I became completely obsessed with the weepy willow tree where he hanged himself. That tree was like a stark reminder to me. I could see the monstrous thing every time I drove out of my gate.
One day I bought a gallon of diesel and tried to burn it down. It refused to burn. I was hysterical, cursing it. Neighbors called the police and I was arrested for arson. After a chat with the police chaplain, I was released. That drove me crazy. I wanted to be locked up, I had to suffer.
Drunk out of my mind, one night at an ungodly hour I tried to climb into it. God knows why, I lost control of myself. Halfway up I fell out of it. Lying under the tree, ugly sobbing, like only drunk people can. The neighborhood dogs started barking, and a neighbor screamed at me to go home! I screamed back with a fuck you! Stumbling home in the dark, tears and snot streaming down my face.
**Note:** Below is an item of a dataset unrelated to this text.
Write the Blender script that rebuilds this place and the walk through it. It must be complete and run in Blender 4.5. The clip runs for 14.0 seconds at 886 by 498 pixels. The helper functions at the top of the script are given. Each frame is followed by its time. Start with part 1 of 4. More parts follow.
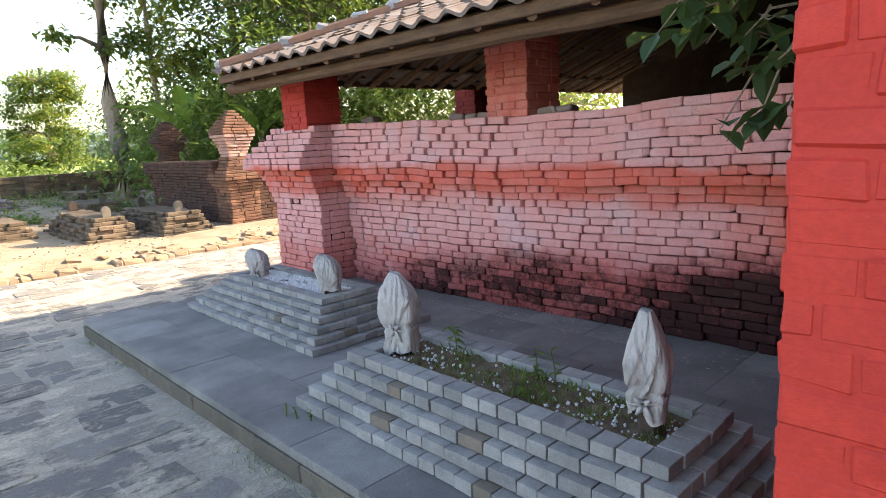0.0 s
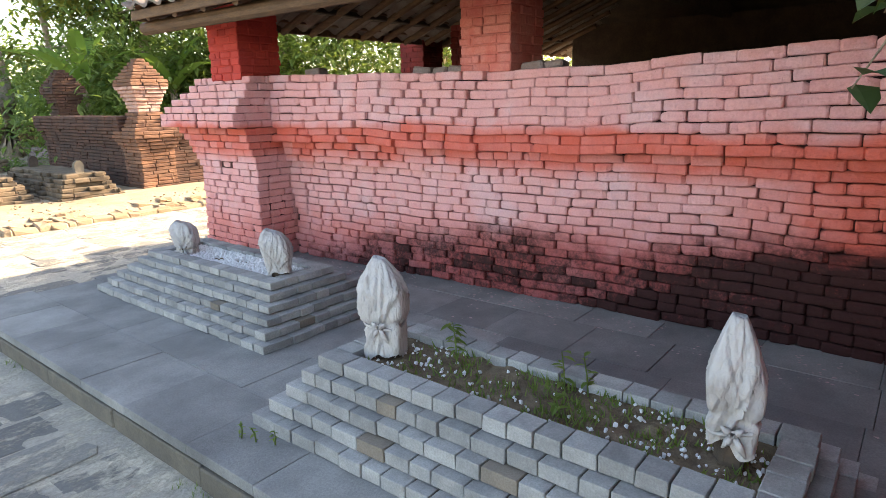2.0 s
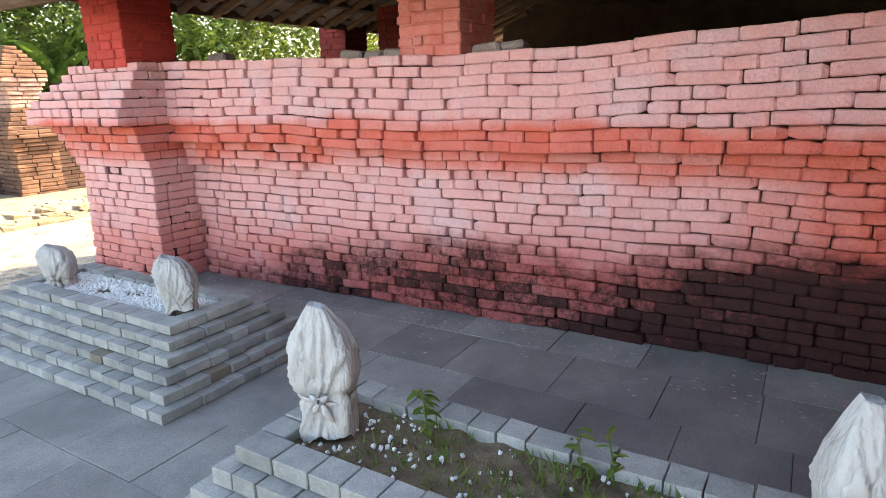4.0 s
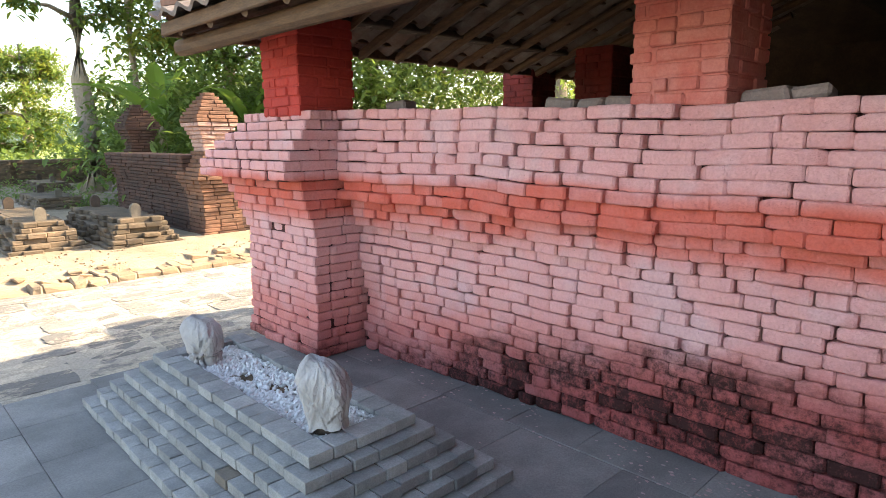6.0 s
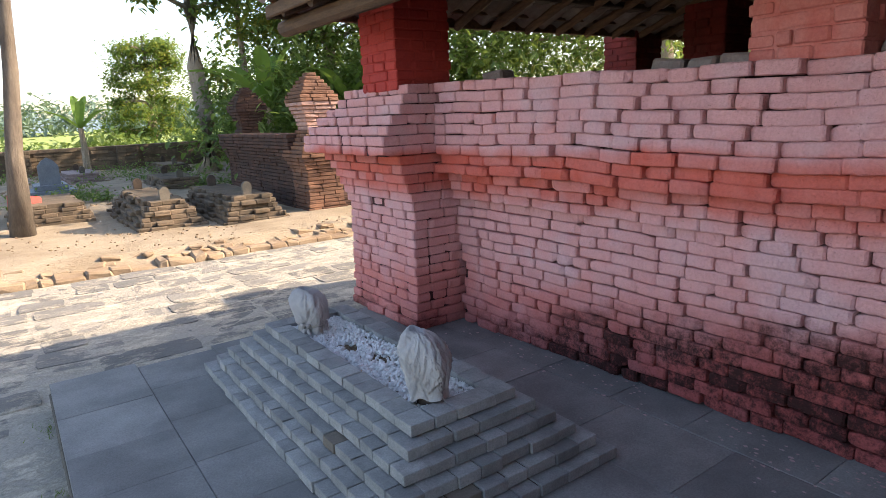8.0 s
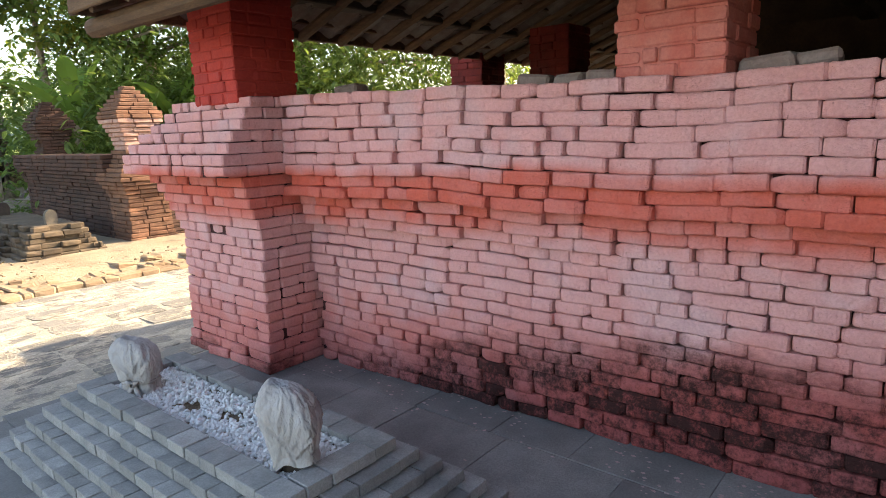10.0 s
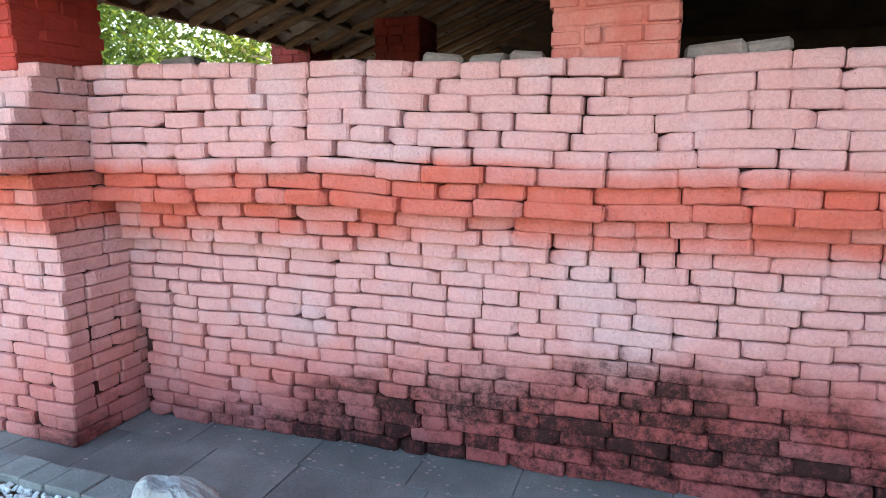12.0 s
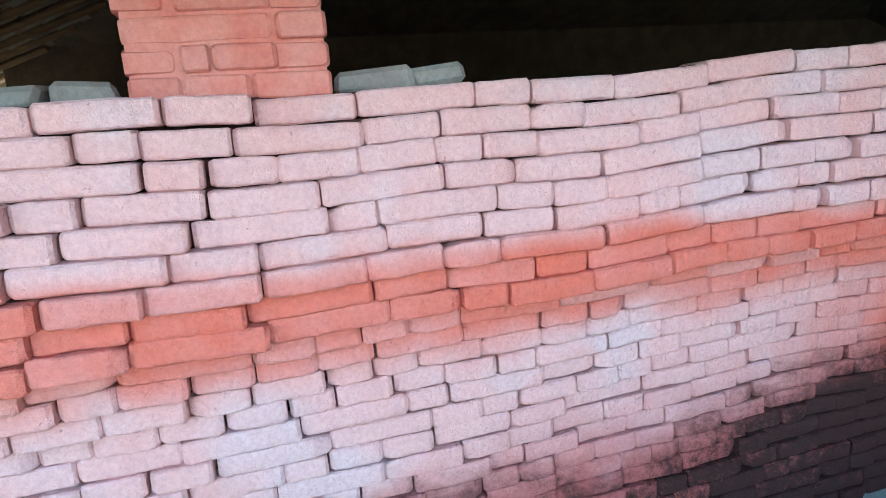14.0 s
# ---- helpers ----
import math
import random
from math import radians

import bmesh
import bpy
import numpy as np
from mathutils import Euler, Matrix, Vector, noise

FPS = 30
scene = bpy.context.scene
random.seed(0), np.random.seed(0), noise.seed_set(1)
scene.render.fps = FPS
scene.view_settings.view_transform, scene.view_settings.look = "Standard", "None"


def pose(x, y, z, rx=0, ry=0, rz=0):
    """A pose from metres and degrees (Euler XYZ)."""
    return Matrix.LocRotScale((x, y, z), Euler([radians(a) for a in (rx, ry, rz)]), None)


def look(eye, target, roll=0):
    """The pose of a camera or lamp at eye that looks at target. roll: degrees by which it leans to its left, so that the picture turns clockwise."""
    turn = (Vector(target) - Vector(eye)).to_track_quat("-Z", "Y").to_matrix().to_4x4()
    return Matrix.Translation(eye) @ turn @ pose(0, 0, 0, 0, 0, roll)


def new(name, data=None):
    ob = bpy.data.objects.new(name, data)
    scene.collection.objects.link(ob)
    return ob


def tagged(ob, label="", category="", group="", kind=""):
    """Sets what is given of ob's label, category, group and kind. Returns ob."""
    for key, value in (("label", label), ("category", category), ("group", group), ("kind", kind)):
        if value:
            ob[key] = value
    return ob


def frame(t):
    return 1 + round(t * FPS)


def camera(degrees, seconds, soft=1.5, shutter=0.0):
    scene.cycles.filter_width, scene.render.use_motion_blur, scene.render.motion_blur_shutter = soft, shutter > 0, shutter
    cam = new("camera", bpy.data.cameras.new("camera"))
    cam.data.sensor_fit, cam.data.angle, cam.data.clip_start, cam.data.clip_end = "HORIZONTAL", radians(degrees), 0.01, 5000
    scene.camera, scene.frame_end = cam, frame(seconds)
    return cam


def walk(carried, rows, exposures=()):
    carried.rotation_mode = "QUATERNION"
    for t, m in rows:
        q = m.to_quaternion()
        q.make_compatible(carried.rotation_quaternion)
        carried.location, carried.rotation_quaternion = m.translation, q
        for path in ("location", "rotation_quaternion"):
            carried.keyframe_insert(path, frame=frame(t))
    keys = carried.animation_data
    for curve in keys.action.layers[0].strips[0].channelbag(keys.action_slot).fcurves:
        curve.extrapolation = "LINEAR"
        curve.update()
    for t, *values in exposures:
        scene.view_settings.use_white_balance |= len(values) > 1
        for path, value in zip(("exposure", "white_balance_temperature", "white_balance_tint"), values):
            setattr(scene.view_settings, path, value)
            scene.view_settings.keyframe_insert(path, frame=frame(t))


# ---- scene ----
cam = camera(71.6, 14.0, soft=0.8)
PATH = [
    (0, (0.818, 1.153, 1.272), (2.179, 2.574, 0.916), -2.9),
    (0.5, (0.792, 1.317, 1.258), (2.216, 2.657, 0.837), -3.7),
    (1, (0.815, 1.469, 1.259), (2.243, 2.787, 0.786), -2.2),
    (1.5, (0.907, 1.622, 1.261), (2.363, 2.91, 0.793), -2.4),
    (2, (1.005, 1.776, 1.236), (2.522, 2.99, 0.762), -1.1),
    (2.2, (1.033, 1.819, 1.223), (2.592, 2.976, 0.744), -0.8),
    (4.3, (1.498, 2.355, 1.22), (3.179, 3.331, 0.75), -0.9),
    (4.5, (1.534, 2.429, 1.225), (3.248, 3.38, 0.825), -0.5),
    (5, (1.683, 2.642, 1.242), (3.392, 3.594, 0.826), -2.7),
    (5.5, (1.859, 2.798, 1.264), (3.438, 3.973, 0.906), -2.0),
    (6, (1.974, 2.935, 1.275), (3.35, 4.342, 0.922), -0.3),
    (6.5, (2.008, 2.995, 1.254), (3.278, 4.476, 0.815), -0.7),
    (7, (1.996, 2.974, 1.264), (3.168, 4.542, 0.853), -1.8),
    (7.5, (1.978, 2.981, 1.255), (3.136, 4.553, 0.819), -0.8),
    (8, (1.983, 2.958, 1.267), (3.107, 4.555, 0.837), -2.5),
    (8.5, (1.973, 2.972, 1.268), (3.118, 4.562, 0.862), -1.7),
    (9, (2.006, 3.071, 1.278), (3.339, 4.514, 0.905), -0.9),
    (9.2, (2.015, 3.107, 1.279), (3.427, 4.476, 0.913), -1.8),
    (11.3, (2.208, 3.605, 1.158), (3.868, 4.667, 0.816), 1.0),
    (11.5, (2.208, 3.7, 1.159), (3.985, 4.589, 0.939), -0.2),
    (12, (2.257, 3.849, 1.163), (4.112, 4.509, 0.811), -0.2),
    (12.5, (2.503, 3.965, 1.143), (4.446, 4.362, 0.887), -2.1),
    (13, (2.711, 3.971, 1.299), (4.684, 4.031, 0.979), -2.9),
    (13.5, (2.818, 4.027, 1.318), (4.758, 3.747, 0.922), -4.0),
    (14, (2.958, 3.976, 1.327), (4.843, 3.449, 0.913), -4.2),
]
EXPOSURES = [
    (0, 2.25, 7400, 15), (1.0, 2.48, 7600, 15), (2.2, 2.6, 7900, 13), (4.3, 2.92, 8000, 11), (5.0, 2.98, 8000, 11), (5.8, 2.66, 7700, 12), (6.5, 2.07, 7400, 14),
    (7.5, 1.86, 7000, 16), (8.5, 1.7, 7000, 16), (9.2, 2.05, 7400, 14), (11.3, 2.3, 7900, 11), (12.0, 3.0, 7000, 3), (12.6, 3.22, 6300, -8), (14.0, 3.3, 5700, -17),
]
walk(cam, [(t, look(eye, target, roll)) for t, eye, target, roll in PATH], EXPOSURES)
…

I wrote poems on pieces of paper and nailed them to the tree. They were crazy ramblings that made no sense at all.
On the first anniversary of his death, I put flowers under the tree, poems, a beautiful candle, and a letter. Two guys were sitting under the tree and at first, I wanted to ask them to leave. They were playing guitar and probably smoking dope, and I told them about Emile. I asked the one with the guitar if he could play something for me. Perhaps because of the insanity raging in me, I felt it was a message from my son. It touched me deeply that kids who didn’t know me could be so kind.
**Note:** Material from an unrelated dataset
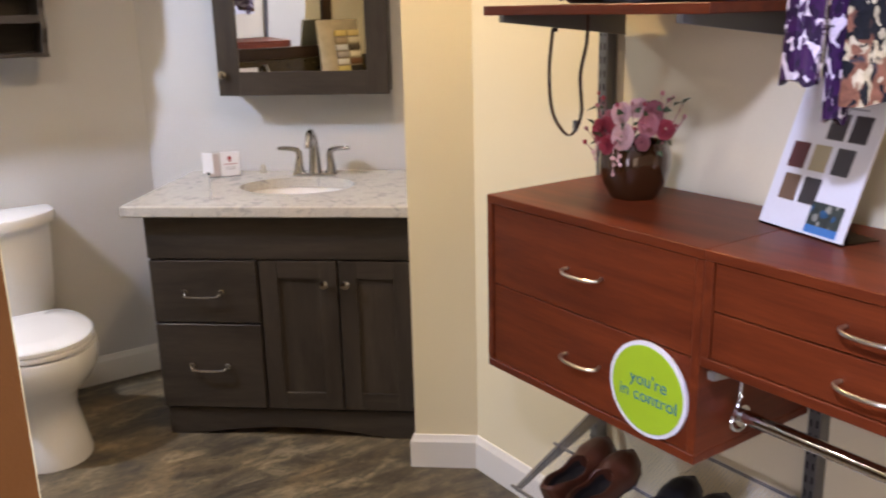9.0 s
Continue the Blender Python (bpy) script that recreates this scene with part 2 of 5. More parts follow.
# ---- mesh helpers ----
def box(bm, lo, hi, bevel=0.0, segments=1):
    c = [(a + b) / 2 for a, b in zip(lo, hi)]
    s = [abs(b - a) for a, b in zip(lo, hi)]
    got = bmesh.ops.create_cube(bm, size=1.0, matrix=Matrix.Translation(c) @ Matrix.Diagonal((*s, 1)))
    if bevel:
        edges = list({e for v in got["verts"] for e in v.link_edges})
        bmesh.ops.bevel(bm, geom=edges, offset=bevel, segments=segments, affect="EDGES", profile=0.5)
    return bm


def boxes(*items, bevel=0.0):
    bm = bmesh.new()
    for lo, hi in items:
        box(bm, lo, hi, bevel)
    return bm


def loft(bm, rings, closed=True, caps=True):
    """Skin over a list of equal rings of points."""
    rows = [[bm.verts.new(p) for p in r] for r in rings]
    n = len(rows[0])
    for a, b in zip(rows, rows[1:]):
        for i in range(n if closed else n - 1):
            j = (i + 1) % n
            bm.faces.new((a[i], a[j], b[j], b[i]))
    if caps and closed:
        bm.faces.new(rows[0][::-1])
        bm.faces.new(rows[-1])
    bmesh.ops.recalc_face_normals(bm, faces=bm.faces)
    return bm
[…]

My youngest son helped me to let go of the weepy willow tree (what an apt name). He told me that Emile wasn't there, he only used it as his launching pad to heaven.
After my husband passed away, I sold my house and moved to another area. I never went back to the tree. A few years ago, a young girl we knew also used that tree to leave this worldly plane.
Thanks for reading my words.
Namaste



My daughter’s boyfriend took his own life a few years back, leaving her a hollowed out version of her former self. His mother said to me that her feelings were “indescribable”. He had been severely depressed for some time, and he was dealing with some painful knock backs in his life, but no one saw suicide coming. I remember my daughter telling me that he had used the belt of his dressing gown, and she was tormented by this because he had always played with it as a comforting thing when he was feeling stressed. No wonder you felt so many agonising feelings about the tree. Sending you love ❤️ ❤️🩹
This is raw and deeply familiar. I lost my partner to suicide, and I understand the desperate need to suffer, the fixation on places that feel like echoes of them. Your story captures the strange, messy path of grief. Thank you for sharing!